Below is her response when asked if she was hurt by the board:

"Disappointed, definitely. No one wants to not finish what they start and the end of the school year is just a few weeks out," said Driver.

5.)  Driver believes we all need to do a better job of working together.

Driver departs amid talks of a possible teacher strike, threats of a state takeover, budget cuts and poor test scores. Driver said the district will never be turned around if there is not cooperation from everyone who has a stake in education.

"Unfortunately I think there is a lot of energy that is trying to separate everyone -- pitting different people together, but if we want a better Wisconsin, we've got to find the common ground. If there is anything I am leaving here with, it’s just the importance of the people finding common ground, not through Facebook posts and videos, but actual face-to-face conversation and communication and not letting go with what we have already started that we have seen work. Then remember what that felt like to bring people together, to see outcomes change for kids and see those strategies and continue to apply them," said Driver.

Driver said everyone has a role in creating a successful school district and the blame should not be passed on to others.

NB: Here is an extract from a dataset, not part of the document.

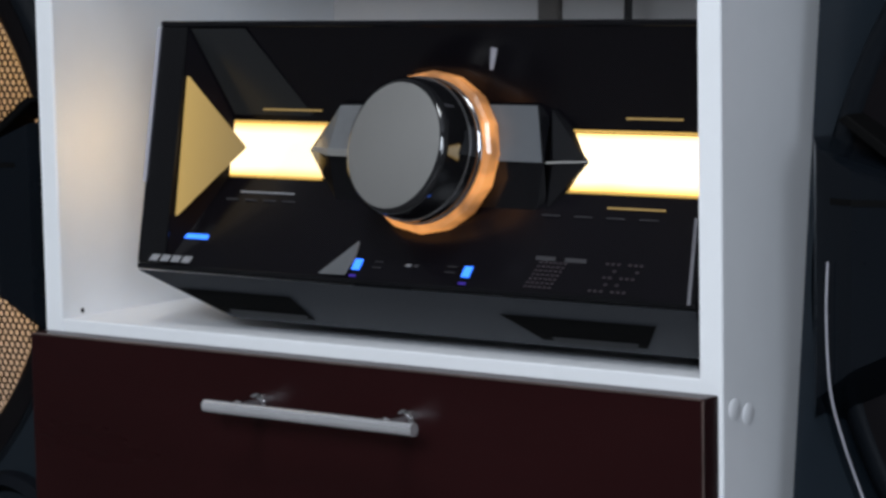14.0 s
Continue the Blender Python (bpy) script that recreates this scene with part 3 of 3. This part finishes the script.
def loudspeaker(cx, label, bar_mat, core_mat, core_dim, bar_word, side):
    """A loudspeaker on the floor with its middle at cx. side: +1 or -1, towards its cabinet-side port."""
    sp = thing("loudspeaker", pose(cx, 0, FLOOR), label, "loudspeaker", "pair of loudspeakers")

    def sub(name, bm, mat, text="", smooth=False, at=(0, 0, 0), parent=None):
        ob = part(name, bm, mat, parent or sp, text, smooth)
        if parent is None:
            ob.location = (at[0], at[1], at[2] - FLOOR)
        return ob

    # box, its front leaning out towards the foot
    zt, zb = 0.262, FLOOR + 0.012
    slope = 0.117
    fy = lambda z: 0.075 - slope * (zt - z)
    sub("lower_body", body_with_hole(fy, zt, zb), HOUSING)
    sub("upper_body", box(-HW, HW, 0.158, 0.29, zt + 0.002, 0.66, 0.004), GLOSS)
    for s in (-1, 1):
        sub("upper_side", box(min(s * HW, s * (HW - 0.012)), max(s * HW, s * (HW - 0.012)), 0.0985, 0.1578, zt + 0.002, 0.66, 0.002), PIANO)
    sub("baffle", plate_with_hole(-HW + 0.0121, HW - 0.0121, zt + 0.002, 0.66, HX, HZ, 0.1110, 0.0985, 0.103), RUBBER)
    sub("upper_cheek", box(min(-side * HW, -side * 0.126), max(-side * HW, -side * 0.126), 0.0895, 0.0983, zt + 0.040, 0.655, 0.003), PIANO)
    # woofer: trim ring, grille, surround, cone, dust cap
    w = (0, 0, SZ)
    drv = (side * 0.002, 0, SZ - 0.0090)
    sub("trim_ring", lathe([(0.1968, 0.0655), (0.1985, 0.0610), (0.2020, 0.0580), (0.2070, 0.0556), (0.2120, 0.0540), (0.2170, 0.0528), (0.2205, 0.0520)], 160), TRIM, "broad black trim ring", True, w)
    sub("ring_lip", lathe([(0.2206, 0.0524), (0.2220, 0.0508), (0.2245, 0.0500), (0.2285, 0.0512), (0.2330, 0.0552), (0.2362, 0.0610), (0.2372, 0.070), (0.2372, 0.10)], 160), LIP, "rounded outer lip of the trim ring", True, w)
    sub("basket", lathe([(0.197, 0.066), (0.194, 0.075), (0.1925, 0.112), (0.190, 0.1205)], 96), HOLE, "", True, w)
    sub("surround", lathe([(0.190, 0.1205), (0.186, 0.112), (0.179, 0.1075), (0.1735, 0.110), (0.1680, 0.1158)], 96), SURROUND, "black rubber surround", True, drv)
    sub("cone", lathe([(0.1683, 0.1152), (0.150, 0.1265), (0.110, 0.1500), (0.0670, 0.1752), (0.0648, 0.1765)], 128), CONE, "silver grey cone", True, drv)
    cap = [(0.0632 * math.cos(a), 0.1725 - 0.017 * math.sin(a)) for a in [k * math.pi / 20 for k in range(1, 10)]] + [(0, 0.1555)]
    sub("cap_ring", lathe([(0.0672, 0.1752), (0.0665, 0.1722), (0.0653, 0.1712), (0.0639, 0.1720), (0.0630, 0.1744)], 96), CAPRING, "thin dark ring round the dust cap", True, drv)
    sub("dust_cap", lathe(cap, 96), DOME, "beige dust cap", True, drv)
    me = honeycomb(lambda x, z: x * x + z * z < 0.1965 ** 2, -0.2, 0.2, -0.2, 0.2, 0.0046, 0.00092, 0.0006, lambda x, z: 0.0645 - 0.0155 * (1 - (x * x + z * z) / 0.039))
    me.materials.append(MESHMAT)
    g = new("grille", me)
    g.parent, g.location = sp, (0, 0, SZ - FLOOR)
    tagged(g, "black perforated steel grille", kind="stuff")
    # wings that carry the light bars over the edge of the grille
    for s in (-1, 1):
        wing = sub("wing", hull([(s * 0.1520, 0.040, 0.034), (s * 0.1520, 0.040, -0.034), (s * 0.1565, 0.026, 0.030), (s * 0.1565, 0.026, -0.030), (s * 0.197, 0.018, 0.046), (s * 0.197, 0.018, -0.050), (s * 0.219, 0.024, 0.056), (s * 0.219, 0.024, -0.066), (s * 0.232, 0.046, 0.060), (s * 0.232, 0.046, -0.082), (s * 0.225, 0.062, 0.060), (s * 0.225, 0.062, -0.085)]), WING, "glossy blue-black wing", False, w)
        bm = box(-0.0044, -0.0031, -0.005, 0.002, -0.029, 0.029, 0.0005, 2)
        box(0.0031, 0.0043, -0.004, 0.004, -0.029, 0.029, 0.0005, 2, bm)
        for z in (-0.0275, 0.0275):
            box(-0.0040, 0.0040, -0.0045, 0.004, z - 0.0012, z + 0.0012, 0.0006, 2, bm)
        lamp = part("light_bar", bm, bar_mat, wing, bar_word)
        lamp.location, lamp.scale = (s * 0.1500, 0.0305, 0), (0.78, 1, 1)
        part("light_core", box(-0.0024, 0.0024, 0.0012, 0.0035, -0.027, 0.027), core_mat, wing, bar_word.replace("light bar", "lit core")).location = (s * 0.1500, 0.0305, 0)
        for z in (-0.004, 0.005):
            part("bar_clip", box(-0.0041, 0.0041, -0.0056, 0.003, z - 0.0011, z + 0.0011, 0.0005, 1), CHROME, wing).location = (s * 0.1500, 0.0305, 0)
        part("groove", hull([(s * x, y + d, z) for x, y in ((0.1600, 0.0249), (0.1970, 0.0174), (0.2100, 0.0212)) for z in (0.0295, 0.0325) for d in (0, 0.002)]), HOLE, wing, "dark groove across the wing")
        sub("fin", prism([(s * 0.2135, 0.0690), (s * 0.2085, 0.0720), (s * 0.1550, 0.0365), (s * 0.1590, 0.0322)], 0.034, 0.056, 0.001), HOLE, "", False, w)
        # thin pale tube drawn where the trim's edge catches a highlight
        if side > 0:
            sub("trim_line", tube(curve_points([(s * 0.2098, 0.0185, 0.002), (s * 0.2106, 0.0185, -0.025), (s * 0.2090, 0.0195, -0.060), (s * 0.2052, 0.0250, -0.085), (s * 0.1985, 0.0335, -0.115), (s * 0.1810, 0.037, -0.160)]), 0.0006, 6), BADGE_END, "pale line painting the highlight along the trim", True, w)
    # bass port beside the foot of the woofer
    sub("port_ring", lathe([(0.044, 0.060), (0.0445, 0.028), (0.050, 0.020), (0.056, 0.024), (0.058, 0.050)], 64), RUBBER, "round bass port", True, (-side * 0.188, 0, -0.155))
    sub("port_inside", lathe([(0.0445, 0.030), (0.043, 0.05), (0, 0.052)], 48), HOLE, "", True, (-side * 0.188, 0, -0.155))
    # joint with badge, slots and strip
    sub("joint_shelf", box(-HW + 0.004, HW - 0.004, 0.0965, 0.12, 0.2625, 0.300, 0.002), HOLE)
    for s in (-1, 1):
        far = s == side
        a, b, c, d = (0.124, 0.1695, 0.1705, 0.2265) if far else (0.1885, 0.2265, 0.132, 0.1868)
        sub("slot_block", box(min(s * a, s * b), max(s * a, s * b), 0.064, 0.09, 0.2488, 0.2800 if far else 0.2746, 0.002), PIANO)
        sub("pale_strip", box(min(s * c, s * d), max(s * c, s * d), 0.0600, 0.09, 0.2492, 0.2560, 0.0015), SATIN)
    # fold of the black grille, its shine put into a paler grey
    sub("grille_edge", tube([(side * 0.118, 0.0850, 0.2838), (side * 0.245, 0.0850, 0.2838)], 0.0012, 8), SLATE, "rolled lower edge of the horn grille", True)
    # horn section
    me = honeycomb(lambda x, z: -0.125 < x < 0.246 and 0.2830 < z < 0.655 and x * x + (z - SZ) ** 2 > 0.2365 ** 2 and not (0.4100 < z < 0.4400), -0.127, 0.247, 0.27, 0.656, 0.0046, 0.00135, 0.0009, lambda x, z: 0.084)
    me.materials.append(HORNMESH)
    g = new("grille", me)
    g.parent, g.location = sp, (0, 0, -FLOOR)
    if side < 0:
        g.scale = (-1, 1, 1)
    tagged(g, "black perforated steel grille", kind="stuff")
    h = (HX, 0, HZ)
    sub("horn_ring", lathe([(0.0815, 0.0975), (0.0835, 0.091), (0.0925, 0.089), (0.1075, 0.0905), (0.1115, 0.0975)], 96), RUBBER, "black horn rim", True, h)
    sub("rim_slot", lathe([(0.1110, 0.0900), (0.1165, 0.0885), (0.1235, 0.0940)], 32, sweep=(1.0 * math.pi, 1.19 * math.pi)), core_dim, bar_word.replace("light bar", "lit slot beside the horn"), True, h)
    sub("horn_bowl", lathe([(0.0815, 0.0972), (0.0765, 0.105), (0.066, 0.124), (0.045, 0.137), (0.037, 0.140), (0.0345, 0.142), (0.0335, 0.152), (0.020, 0.155), (0, 0.156)], 64), HORN, bar_word.replace("light bar", "lit horn bowl"), True, h)
    sub("phase_plug", lathe([(0, 0.088), (0.010, 0.0895), (0.018, 0.094), (0.0215, 0.102), (0.0225, 0.15)], 40), GLOSS, "", True, (HX - 0.002, 0, 0.4150))
    sub("cross_bar", box(-0.128 if side > 0 else -0.225, 0.225 if side > 0 else 0.128, 0.066, 0.11, 0.4095, 0.438, 0.003), PIANO)
    sub("tweeter_rim", lathe([(0.036, 0.092), (0.039, 0.088), (0.044, 0.090), (0.045, 0.0985)], 64), RUBBER, "", True, (side * 0.186, 0, 0.350))
    sub("tweeter_dome", lathe([(0.0372, 0.096), (0.034, 0.0925), (0.026, 0.0905), (0.012, 0.0885), (0, 0.088)], 64), TWEETER, "silver tweeter dome", True, (side * 0.186, 0, 0.350))
    # foot
    for s in (-1, 1):
        for y in (0.05, 0.25):
            sub("foot", lathe([(0, 0), (0.018, 0), (0.018, 0.0125), (0, 0.0125)], 20), RUBBER).matrix_local = pose(s * 0.2, y, 0, 90)
    return sp


def plate_with_hole(x0, x1, z0, z1, cx, cz, r, y0, y1, n=96):
    """An upright board with a round hole."""
    bm = bmesh.new()
    cols = []
    for k in range(n):
        a = 2 * math.pi * k / n
        c, q = math.cos(a), math.sin(a)
        m = min((x1 - cx) / c if c > 1e-6 else (x0 - cx) / c if c < -1e-6 else 9, (z1 - cz) / q if q > 1e-6 else (z0 - cz) / q if q < -1e-6 else 9)
        cols.append([bm.verts.new((cx + d * c, y, cz + d * q)) for d, y in ((r, y0), (m, y0), (m, y1), (r, y1))])
    for k in range(n):
        p, q = cols[k], cols[(k + 1) % n]
        for a in range(4):
            b = (a + 1) % 4
            bm.faces.new((p[a], q[a], q[b], p[b]))
    return bm


def body_with_hole(fy, zt, zb):
    """The box of a loudspeaker with a round opening for the woofer, chamfered along its upright edges."""
    bm = bmesh.new()
    n = 96
    R = 0.2362
    e = HW - 0.012
    ring, rim = [], []
    for k in range(n):
        a = 2 * math.pi * k / n
        c, s = math.cos(a), math.sin(a)
        x, z = R * c, SZ + R * s
        z = min(z, zt - 0.0005)
        ring.append(bm.verts.new((x, fy(z), z)))
        m = min(e / abs(c) if abs(c) > 1e-6 else 9, (zt - SZ) / s if s > 1e-6 else 9, (zb - SZ) / s if s < -1e-6 else 9)
        m = max(m, R + 0.0005)
        zz = min(SZ + m * s, zt)
        rim.append(bm.verts.new((m * c, fy(zz), zz)))
    for k in range(n):
        j = (k + 1) % n
        bm.faces.new((ring[k], ring[j], rim[j], rim[k]))
    inner = [bm.verts.new((v.co.x, 0.115, v.co.z)) for v in ring]
    for k in range(n):
        j = (k + 1) % n
        bm.faces.new((ring[j], ring[k], inner[k], inner[j]))

    def quad(*ps):
        bm.faces.new([bm.verts.new(p) for p in ps])
    for s in (-1, 1):
        # corners of the front that the fan leaves open
        for z in (zt, zb):
            near = sorted((v for v in rim if v.co.x * s > 0 and (abs(v.co.z - z) < 1e-4 or abs(v.co.x * s - e) < 1e-4)), key=lambda v: (v.co.x - s * e) ** 2 + (v.co.z - z) ** 2)[:2]
            quad(near[0].co, near[1].co, (s * e, fy(z), z))
        quad((s * e, fy(zt), zt), (s * e, fy(zb), zb), (s * HW, fy(zb) + 0.025, zb), (s * HW, fy(zt) + 0.025, zt))
        quad((s * HW, fy(zt) + 0.025, zt), (s * HW, fy(zb) + 0.025, zb), (s * HW, 0.29, zb), (s * HW, 0.29, zt))
    for z in (zt, zb):
        quad((-e, fy(z), z), (e, fy(z), z), (HW, fy(z) + 0.025, z), (HW, 0.29, z), (-HW, 0.29, z), (-HW, fy(z) + 0.025, z))
    quad((-HW, 0.29, zt), (HW, 0.29, zt), (HW, 0.29, zb), (-HW, 0.29, zb))
    bmesh.ops.remove_doubles(bm, verts=bm.verts, dist=1e-5)
    return bm


RX, LX = 0.2575, -0.7180
right = loudspeaker(RX, "black loudspeaker with a big grey woofer and red light bars", RED_BAR, RED_CORE, RED_DIM, "red light bar", 1)
left = loudspeaker(LX, "black loudspeaker with a big grey woofer and yellow light bars", YELLOW_BAR, YELLOW_CORE, YELLOW_CORE, "yellow light bar", -1)
badge = part("badge", box(0.0295 - RX, 0.1278 - RX, 0.0, 0.016, 0.0, 0.0206, 0.0006), BADGE, right, "grey metal badge")
badge.location = (0, 0.052, 0.2752 - FLOOR)
part("badge_end", box(0.1280 - RX, 0.1352 - RX, -0.001, 0.016, -0.0002, 0.0208, 0.0006), BADGE_END, badge, "pale metal end")
txt = words("SOUND PRESSURE HORN", 0.0060, INK, "lettering")
txt.parent = badge
txt.matrix_local = pose(0.0826 - RX, -0.0005, 0.0104, 90) @ Matrix.Diagonal((1.09, 1, 1, 1))

# light of the diodes round each woofer, behind its grille, and of the bars and the horn
for cx, watts, bar_watts, tint in ((RX, 0.165, 0.022, (1.0, 0.09, 0.12)), (LX, 0.25, 0.018, (1.0, 0.48, 0.045))):
    ring = area("woofer_diodes", look((cx, 0.0685, SZ), (cx, 0.2, SZ)), 0.35, 0.35, watts, tint)
    ring.data.shape = "DISK"
    for s in (-1, 1):
        area("bar_diodes", look((cx + s * 0.1500, 0.0690, SZ), (cx + s * 0.120, 0.160, SZ)), 0.010, 0.056, bar_watts, tint, 125)
for s in (-1, 1):
    glow("red_horn_light", (RX + 0.013 + s * 0.050, 0.128, 0.424), 0.9, (1.0, 0.08, 0.10), 0.006)

# glowing panel out of view, added to go with the overhead fill
lamp = tagged(part("added_ceiling_lamp", box(-0.2, 0.4, -1.45, -0.85, TOP - 0.05, TOP - 0.001, 0.008), PANEL_LAMP), "unseen square white ceiling lamp, added for light", "lamp")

"If you look at school districts around the country that have had success, long-term success, it’s because communities, state, local, county all got together and said 'we’re going to make this school businesses better. We've got to figure it out together.' It’s not going to be pretty, but there’s common ground somewhere and stay really focused on that goal and move forward," said Driver.

Driver said as she leaves, more students are graduating, early literacy rates are improving and students have access to more advanced classes and extracurricular opportunities. She said she loves all 76,000 children as if they were  her own.

"There is so much to celebrate and those are the things that I will really be able to hold onto for a lifetime," said Driver.

Keith Posely, a current Milwaukee Public Schools' administrator has signed a one-year interim superintendent contract with the district. His first day is Monday, May 21.